[Records with scene code]
- - - - -

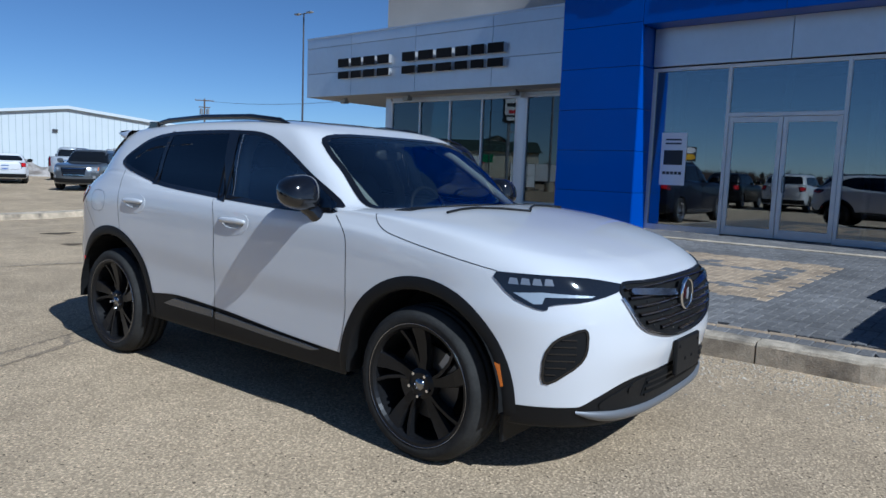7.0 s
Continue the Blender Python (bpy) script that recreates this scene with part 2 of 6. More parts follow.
# vehicle materials
M["paint_white"] = material("white_car_paint", (0.635, 0.632, 0.632), 0.36, coat=1.0, grain=[(1.5, .015)])
M["paint_navy"] = material("navy_car_paint", (0.004, 0.006, 0.015), 0.32, spec=.2, coat=.32, grain=[(5, .15)], stain=(1.2, (0.016, 0.015, 0.016), .45, .75))
M["paint_black"] = material("black_car_paint", (0.004, 0.004, 0.0045), 0.3, spec=.2, coat=.3)
M["paint_silver"] = material("silver_car_paint", (0.46, 0.48, 0.50), 0.35, metal=.5, coat=1.0)
M["paint_grey"] = material("grey_car_paint", (0.10, 0.11, 0.12), 0.3, metal=.4, coat=1.0)
M["paint_pearl"] = material("pearl_car_paint", (0.66, 0.65, 0.62), 0.32, coat=1.0, stain=(3, (0.42, 0.40, 0.36), .5, .8))
M["gloss_black"] = material("gloss_black", (0.006, 0.006, 0.007), 0.12, coat=.6)
M["trim_black"] = material("black_plastic", (0.009, 0.009, 0.0095), 0.5, spec=.2, bump=(400, .0006))
M["trim_grey"] = material("silver_plastic", (0.36, 0.37, 0.39), 0.38, metal=.4)
M["tyre"] = material("tyre_rubber", (0.030, 0.029, 0.027), 0.8, spec=.2, grain=[(9, .2), (60, .15)], bump=(160, .002))
M["grille_gloss"] = material("grille_gloss", (0.018, 0.014, 0.012), 0.16, spec=.5, coat=1.0)
M["grille_chrome"] = material("grille_chrome", (0.42, 0.44, 0.49), 0.2, metal=1.0)
M["gravel"] = material("gravel", (0.50, 0.43, 0.33), 0.9, grain=[(90, .2)], island=.38)
M["chrome"] = material("chrome", (0.72, 0.73, 0.75), 0.08, metal=1.0)
M["dark_chrome"] = material("dark_chrome", (0.28, 0.285, 0.30), 0.14, metal=1.0)
# black gloss trim; its grey puts the sky's reflection into the colour
M["sill_gloss"] = material("sill_gloss", (0.07, 0.075, 0.085), 0.25, metal=.3, coat=.6)
M["satin"] = material("satin_silver", (0.17, 0.175, 0.185), 0.45, metal=.35)
M["alloy"] = material("alloy", (0.50, 0.51, 0.53), 0.25, metal=.9)
M["brake"] = material("brake_iron", (0.07, 0.068, 0.066), 0.45, metal=.8)
M["tint"] = pane_material("privacy_glass", (0.035, 0.036, 0.038), 0.02)
M["wind"] = pane_material("windscreen_glass", (0.68, 0.74, 0.72), 0.11)
M["lamp_red"] = material("red_lens", (0.05, 0.002, 0.004), 0.12, spec=.3, coat=.5)
# unlit bar: weak emission stands in for the daylight it reflects
M["lamp_red_bar"] = material("red_light_bar", (0.42, 0.002, 0.004), 0.3, spec=.2, coat=.3, emit=((1.0, 0.02, 0.02), 0.35))
M["lamp_marker"] = material("red_marker", (0.45, 0.008, 0.012), 0.2, coat=1.0)
M["badge_red"] = material("badge_red", (0.10, 0.012, 0.018), 0.25, metal=.5, coat=1.0)
M["wheel_black"] = material("wheel_black", (0.010, 0.010, 0.011), 0.28, spec=.25, grain=[(40, .1)])
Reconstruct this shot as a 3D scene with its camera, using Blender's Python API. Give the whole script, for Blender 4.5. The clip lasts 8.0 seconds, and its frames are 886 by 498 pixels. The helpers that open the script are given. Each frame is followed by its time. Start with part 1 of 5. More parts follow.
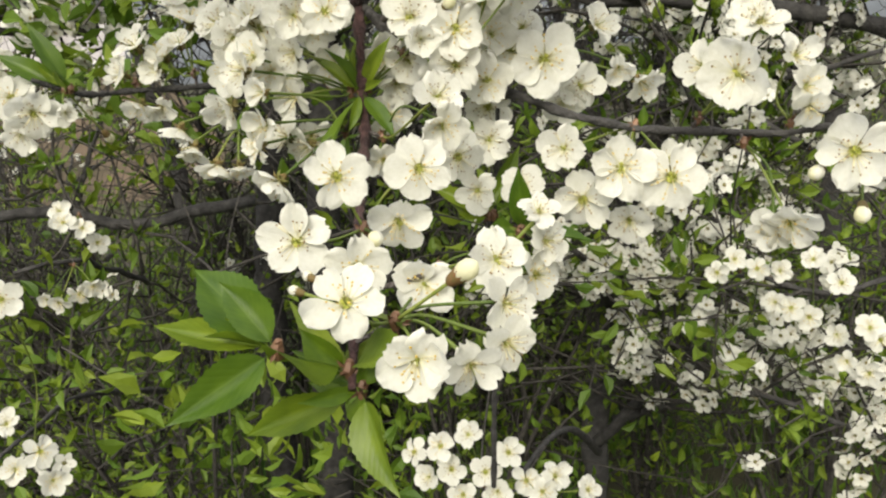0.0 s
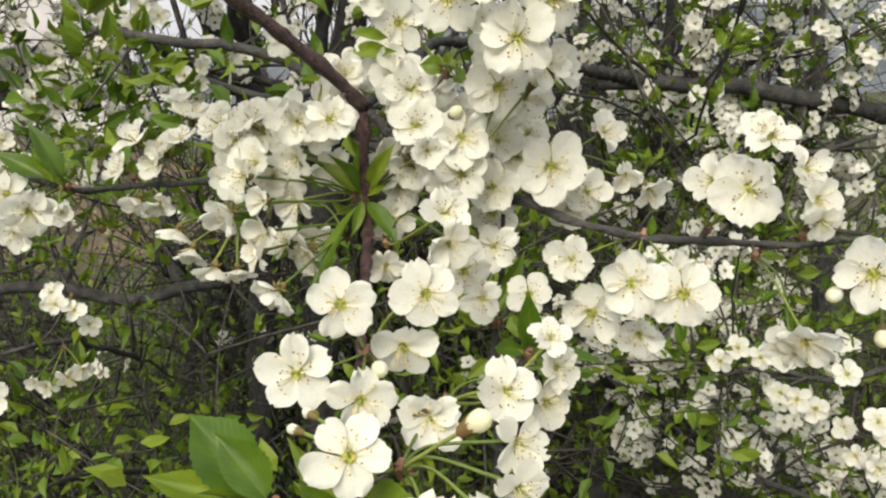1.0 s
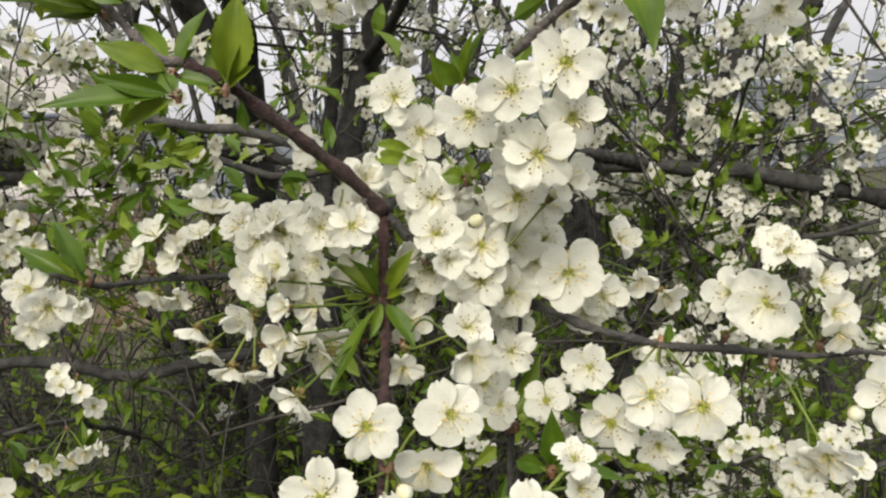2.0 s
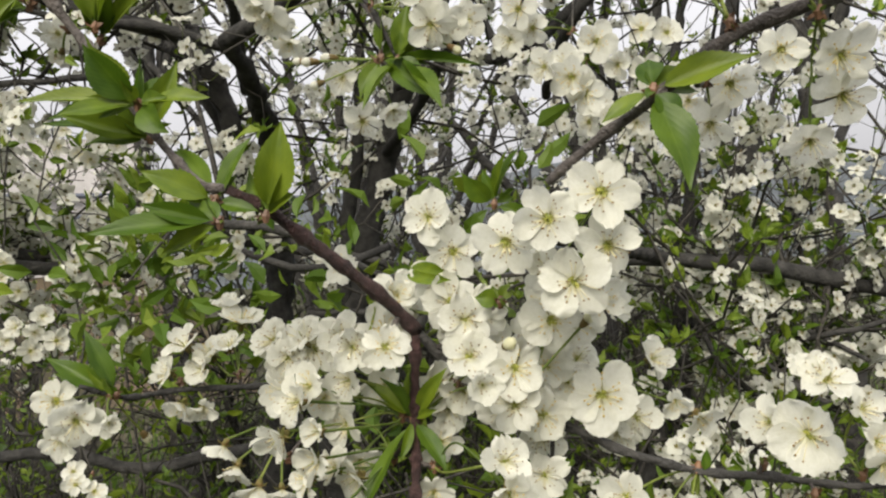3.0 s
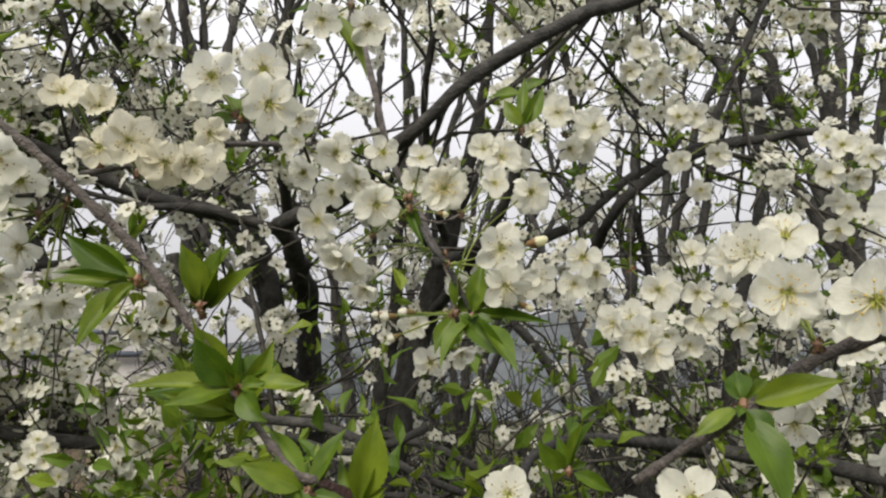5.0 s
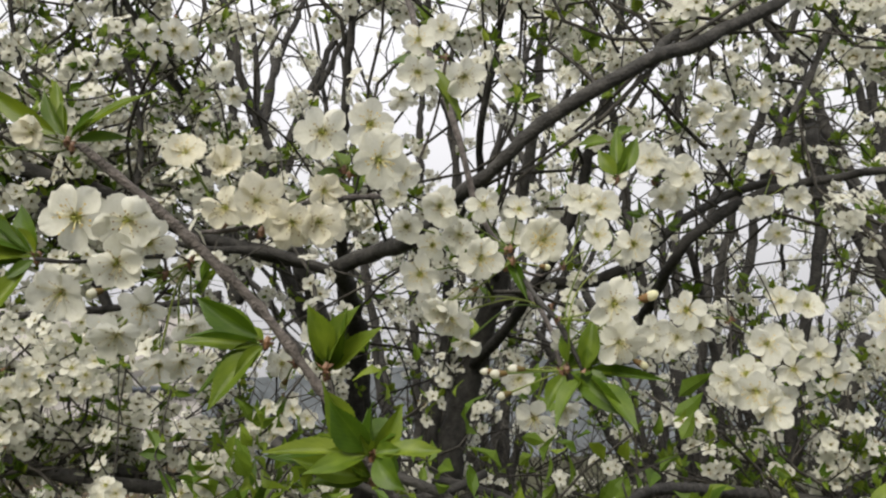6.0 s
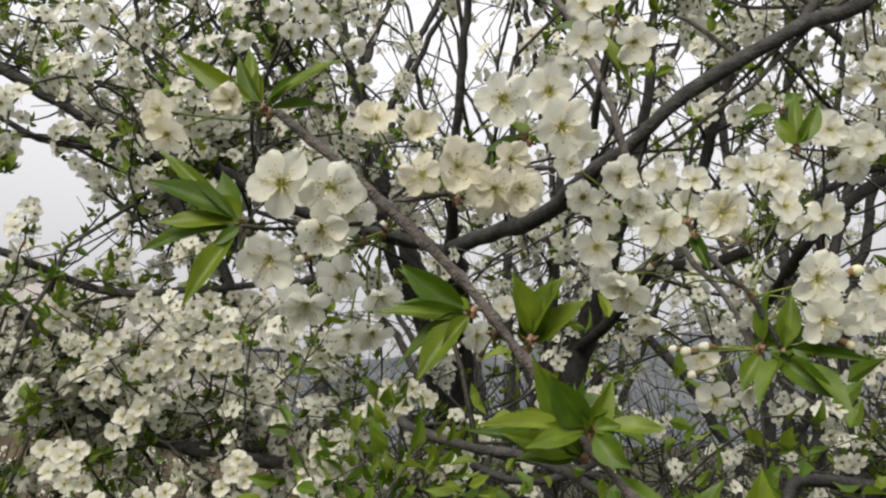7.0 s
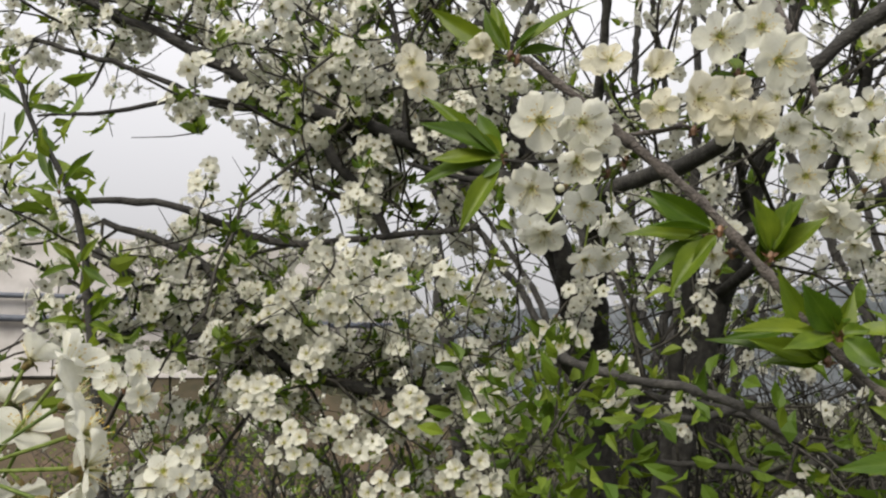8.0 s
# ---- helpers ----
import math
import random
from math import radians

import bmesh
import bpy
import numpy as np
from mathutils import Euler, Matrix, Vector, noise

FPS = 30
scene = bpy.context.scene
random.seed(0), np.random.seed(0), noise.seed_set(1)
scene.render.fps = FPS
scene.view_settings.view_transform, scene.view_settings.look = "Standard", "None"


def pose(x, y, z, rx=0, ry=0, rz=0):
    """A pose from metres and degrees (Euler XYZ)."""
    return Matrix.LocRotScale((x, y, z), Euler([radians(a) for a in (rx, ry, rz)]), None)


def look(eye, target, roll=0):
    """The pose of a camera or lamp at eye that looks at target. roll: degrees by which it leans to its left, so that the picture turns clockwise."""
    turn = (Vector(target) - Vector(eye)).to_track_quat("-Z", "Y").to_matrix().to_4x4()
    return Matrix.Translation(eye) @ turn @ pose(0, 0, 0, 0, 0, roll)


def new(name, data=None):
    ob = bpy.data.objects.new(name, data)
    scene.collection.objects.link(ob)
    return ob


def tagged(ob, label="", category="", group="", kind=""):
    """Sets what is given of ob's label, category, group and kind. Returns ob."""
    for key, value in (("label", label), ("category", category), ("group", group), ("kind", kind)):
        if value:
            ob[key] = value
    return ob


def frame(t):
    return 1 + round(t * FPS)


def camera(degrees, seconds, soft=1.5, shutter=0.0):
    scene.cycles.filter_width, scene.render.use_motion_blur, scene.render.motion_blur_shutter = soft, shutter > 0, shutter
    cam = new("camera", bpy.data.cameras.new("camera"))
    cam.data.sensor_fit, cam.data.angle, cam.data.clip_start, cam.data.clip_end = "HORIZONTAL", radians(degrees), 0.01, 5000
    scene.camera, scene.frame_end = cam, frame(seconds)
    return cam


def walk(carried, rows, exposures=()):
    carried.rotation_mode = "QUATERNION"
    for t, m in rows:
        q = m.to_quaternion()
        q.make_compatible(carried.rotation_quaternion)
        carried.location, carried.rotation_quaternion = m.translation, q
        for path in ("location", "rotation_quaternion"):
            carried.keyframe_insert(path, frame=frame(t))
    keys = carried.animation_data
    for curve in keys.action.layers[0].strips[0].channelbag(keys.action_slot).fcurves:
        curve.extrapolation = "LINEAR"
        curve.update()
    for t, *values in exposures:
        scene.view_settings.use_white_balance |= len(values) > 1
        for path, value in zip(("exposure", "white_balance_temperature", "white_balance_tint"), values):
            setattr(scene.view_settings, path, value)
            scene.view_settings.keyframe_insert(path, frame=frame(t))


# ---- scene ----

- - - - -

Your task: Transcribe the listing in full and omit the pictures.

The solution:
7.0 s
Continue the Blender Python (bpy) script that recreates this scene with part 2 of 6. More parts follow.
# vehicle materials
M["paint_white"] = material("white_car_paint", (0.635, 0.632, 0.632), 0.36, coat=1.0, grain=[(1.5, .015)])
M["paint_navy"] = material("navy_car_paint", (0.004, 0.006, 0.015), 0.32, spec=.2, coat=.32, grain=[(5, .15)], stain=(1.2, (0.016, 0.015, 0.016), .45, .75))
M["paint_black"] = material("black_car_paint", (0.004, 0.004, 0.0045), 0.3, spec=.2, coat=.3)
M["paint_silver"] = material("silver_car_paint", (0.46, 0.48, 0.50), 0.35, metal=.5, coat=1.0)
M["paint_grey"] = material("grey_car_paint", (0.10, 0.11, 0.12), 0.3, metal=.4, coat=1.0)
M["paint_pearl"] = material("pearl_car_paint", (0.66, 0.65, 0.62), 0.32, coat=1.0, stain=(3, (0.42, 0.40, 0.36), .5, .8))
M["gloss_black"] = material("gloss_black", (0.006, 0.006, 0.007), 0.12, coat=.6)
M["trim_black"] = material("black_plastic", (0.009, 0.009, 0.0095), 0.5, spec=.2, bump=(400, .0006))
M["trim_grey"] = material("silver_plastic", (0.36, 0.37, 0.39), 0.38, metal=.4)
M["tyre"] = material("tyre_rubber", (0.030, 0.029, 0.027), 0.8, spec=.2, grain=[(9, .2), (60, .15)], bump=(160, .002))
M["grille_gloss"] = material("grille_gloss", (0.018, 0.014, 0.012), 0.16, spec=.5, coat=1.0)
M["grille_chrome"] = material("grille_chrome", (0.42, 0.44, 0.49), 0.2, metal=1.0)
M["gravel"] = material("gravel", (0.50, 0.43, 0.33), 0.9, grain=[(90, .2)], island=.38)
M["chrome"] = material("chrome", (0.72, 0.73, 0.75), 0.08, metal=1.0)
M["dark_chrome"] = material("dark_chrome", (0.28, 0.285, 0.30), 0.14, metal=1.0)
# black gloss trim; its grey puts the sky's reflection into the colour
M["sill_gloss"] = material("sill_gloss", (0.07, 0.075, 0.085), 0.25, metal=.3, coat=.6)
M["satin"] = material("satin_silver", (0.17, 0.175, 0.185), 0.45, metal=.35)
M["alloy"] = material("alloy", (0.50, 0.51, 0.53), 0.25, metal=.9)
M["brake"] = material("brake_iron", (0.07, 0.068, 0.066), 0.45, metal=.8)
M["tint"] = pane_material("privacy_glass", (0.035, 0.036, 0.038), 0.02)
M["wind"] = pane_material("windscreen_glass", (0.68, 0.74, 0.72), 0.11)
M["lamp_red"] = material("red_lens", (0.05, 0.002, 0.004), 0.12, spec=.3, coat=.5)
# unlit bar: weak emission stands in for the daylight it reflects
M["lamp_red_bar"] = material("red_light_bar", (0.42, 0.002, 0.004), 0.3, spec=.2, coat=.3, emit=((1.0, 0.02, 0.02), 0.35))
M["lamp_marker"] = material("red_marker", (0.45, 0.008, 0.012), 0.2, coat=1.0)
M["badge_red"] = material("badge_red", (0.10, 0.012, 0.018), 0.25, metal=.5, coat=1.0)
M["wheel_black"] = material("wheel_black", (0.010, 0.010, 0.011), 0.28, spec=.25, grain=[(40, .1)])
Reconstruct this shot as a 3D scene with its camera, using Blender's Python API. Give the whole script, for Blender 4.5. The clip lasts 8.0 seconds, and its frames are 886 by 498 pixels. The helpers that open the script are given. Each frame is followed by its time. Start with part 1 of 5. More parts follow.
0.0 s
1.0 s
2.0 s
3.0 s
5.0 s
6.0 s
7.0 s
8.0 s
# ---- helpers ----
import math
import random
from math import radians

import bmesh
import bpy
import numpy as np
from mathutils import Euler, Matrix, Vector, noise

FPS = 30
scene = bpy.context.scene
random.seed(0), np.random.seed(0), noise.seed_set(1)
scene.render.fps = FPS
scene.view_settings.view_transform, scene.view_settings.look = "Standard", "None"


def pose(x, y, z, rx=0, ry=0, rz=0):
    """A pose from metres and degrees (Euler XYZ)."""
    return Matrix.LocRotScale((x, y, z), Euler([radians(a) for a in (rx, ry, rz)]), None)


def look(eye, target, roll=0):
    """The pose of a camera or lamp at eye that looks at target. roll: degrees by which it leans to its left, so that the picture turns clockwise."""
    turn = (Vector(target) - Vector(eye)).to_track_quat("-Z", "Y").to_matrix().to_4x4()
    return Matrix.Translation(eye) @ turn @ pose(0, 0, 0, 0, 0, roll)


def new(name, data=None):
    ob = bpy.data.objects.new(name, data)
    scene.collection.objects.link(ob)
    return ob


def tagged(ob, label="", category="", group="", kind=""):
    """Sets what is given of ob's label, category, group and kind. Returns ob."""
    for key, value in (("label", label), ("category", category), ("group", group), ("kind", kind)):
        if value:
            ob[key] = value
    return ob


def frame(t):
    return 1 + round(t * FPS)


def camera(degrees, seconds, soft=1.5, shutter=0.0):
    scene.cycles.filter_width, scene.render.use_motion_blur, scene.render.motion_blur_shutter = soft, shutter > 0, shutter
    cam = new("camera", bpy.data.cameras.new("camera"))
    cam.data.sensor_fit, cam.data.angle, cam.data.clip_start, cam.data.clip_end = "HORIZONTAL", radians(degrees), 0.01, 5000
    scene.camera, scene.frame_end = cam, frame(seconds)
    return cam


def walk(carried, rows, exposures=()):
    carried.rotation_mode = "QUATERNION"
    for t, m in rows:
        q = m.to_quaternion()
        q.make_compatible(carried.rotation_quaternion)
        carried.location, carried.rotation_quaternion = m.translation, q
        for path in ("location", "rotation_quaternion"):
            carried.keyframe_insert(path, frame=frame(t))
    keys = carried.animation_data
    for curve in keys.action.layers[0].strips[0].channelbag(keys.action_slot).fcurves:
        curve.extrapolation = "LINEAR"
        curve.update()
    for t, *values in exposures:
        scene.view_settings.use_white_balance |= len(values) > 1
        for path, value in zip(("exposure", "white_balance_temperature", "white_balance_tint"), values):
            setattr(scene.view_settings, path, value)
            scene.view_settings.keyframe_insert(path, frame=frame(t))


# ---- scene ----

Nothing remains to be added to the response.